* _TO BE DONE_: Please transcribe the data that follows without the pictures, keeping every word the same.
** BEGIN DATASET SECTION **
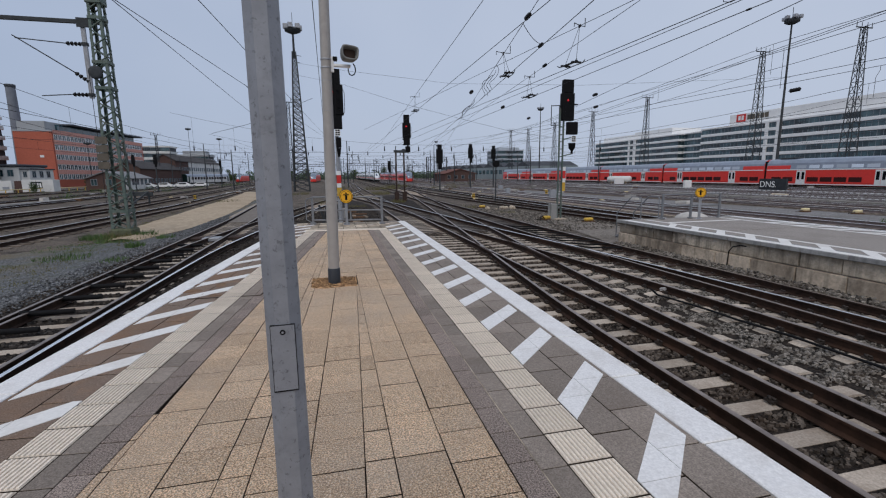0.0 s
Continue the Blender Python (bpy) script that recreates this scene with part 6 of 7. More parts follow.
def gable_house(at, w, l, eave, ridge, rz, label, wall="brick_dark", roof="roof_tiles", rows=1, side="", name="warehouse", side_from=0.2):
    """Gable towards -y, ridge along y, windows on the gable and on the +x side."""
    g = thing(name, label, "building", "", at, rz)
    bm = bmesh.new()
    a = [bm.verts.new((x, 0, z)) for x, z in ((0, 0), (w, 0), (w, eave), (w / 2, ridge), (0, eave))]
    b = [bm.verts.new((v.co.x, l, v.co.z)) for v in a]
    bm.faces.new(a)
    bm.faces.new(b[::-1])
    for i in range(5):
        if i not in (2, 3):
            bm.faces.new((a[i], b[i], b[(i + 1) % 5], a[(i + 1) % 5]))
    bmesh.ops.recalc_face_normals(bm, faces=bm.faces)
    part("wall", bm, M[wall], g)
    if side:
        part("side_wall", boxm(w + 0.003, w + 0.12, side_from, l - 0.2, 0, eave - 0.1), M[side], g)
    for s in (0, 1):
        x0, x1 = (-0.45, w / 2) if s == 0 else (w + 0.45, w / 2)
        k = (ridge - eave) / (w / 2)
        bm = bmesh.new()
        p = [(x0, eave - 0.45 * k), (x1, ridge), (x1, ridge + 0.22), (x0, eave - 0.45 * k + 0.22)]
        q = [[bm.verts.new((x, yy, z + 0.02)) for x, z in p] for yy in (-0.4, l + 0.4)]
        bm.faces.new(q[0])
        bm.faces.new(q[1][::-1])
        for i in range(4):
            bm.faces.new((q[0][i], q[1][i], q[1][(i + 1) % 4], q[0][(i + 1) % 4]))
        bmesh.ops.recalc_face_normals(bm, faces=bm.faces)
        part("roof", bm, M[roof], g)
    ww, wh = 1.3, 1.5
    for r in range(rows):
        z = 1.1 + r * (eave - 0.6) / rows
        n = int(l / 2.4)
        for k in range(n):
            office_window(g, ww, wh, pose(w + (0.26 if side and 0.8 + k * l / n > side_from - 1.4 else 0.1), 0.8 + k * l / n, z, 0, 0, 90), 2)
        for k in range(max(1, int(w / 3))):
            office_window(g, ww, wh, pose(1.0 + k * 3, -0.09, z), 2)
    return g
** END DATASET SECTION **
* _SOLUTION TO THIS PROBLEM_:
0.0 s
Continue the Blender Python (bpy) script that recreates this scene with part 6 of 7. More parts follow.
def gable_house(at, w, l, eave, ridge, rz, label, wall="brick_dark", roof="roof_tiles", rows=1, side="", name="warehouse", side_from=0.2):
    """Gable towards -y, ridge along y, windows on the gable and on the +x side."""
    g = thing(name, label, "building", "", at, rz)
    bm = bmesh.new()
    a = [bm.verts.new((x, 0, z)) for x, z in ((0, 0), (w, 0), (w, eave), (w / 2, ridge), (0, eave))]
    b = [bm.verts.new((v.co.x, l, v.co.z)) for v in a]
    bm.faces.new(a)
    bm.faces.new(b[::-1])
    for i in range(5):
        if i not in (2, 3):
            bm.faces.new((a[i], b[i], b[(i + 1) % 5], a[(i + 1) % 5]))
    bmesh.ops.recalc_face_normals(bm, faces=bm.faces)
    part("wall", bm, M[wall], g)
    if side:
        part("side_wall", boxm(w + 0.003, w + 0.12, side_from, l - 0.2, 0, eave - 0.1), M[side], g)
    for s in (0, 1):
        x0, x1 = (-0.45, w / 2) if s == 0 else (w + 0.45, w / 2)
        k = (ridge - eave) / (w / 2)
        bm = bmesh.new()
        p = [(x0, eave - 0.45 * k), (x1, ridge), (x1, ridge + 0.22), (x0, eave - 0.45 * k + 0.22)]
        q = [[bm.verts.new((x, yy, z + 0.02)) for x, z in p] for yy in (-0.4, l + 0.4)]
        bm.faces.new(q[0])
        bm.faces.new(q[1][::-1])
        for i in range(4):
            bm.faces.new((q[0][i], q[1][i], q[1][(i + 1) % 4], q[0][(i + 1) % 4]))
        bmesh.ops.recalc_face_normals(bm, faces=bm.faces)
        part("roof", bm, M[roof], g)
    ww, wh = 1.3, 1.5
    for r in range(rows):
        z = 1.1 + r * (eave - 0.6) / rows
        n = int(l / 2.4)
        for k in range(n):
            office_window(g, ww, wh, pose(w + (0.26 if side and 0.8 + k * l / n > side_from - 1.4 else 0.1), 0.8 + k * l / n, z, 0, 0, 90), 2)
        for k in range(max(1, int(w / 3))):
            office_window(g, ww, wh, pose(1.0 + k * 3, -0.09, z), 2)
    return g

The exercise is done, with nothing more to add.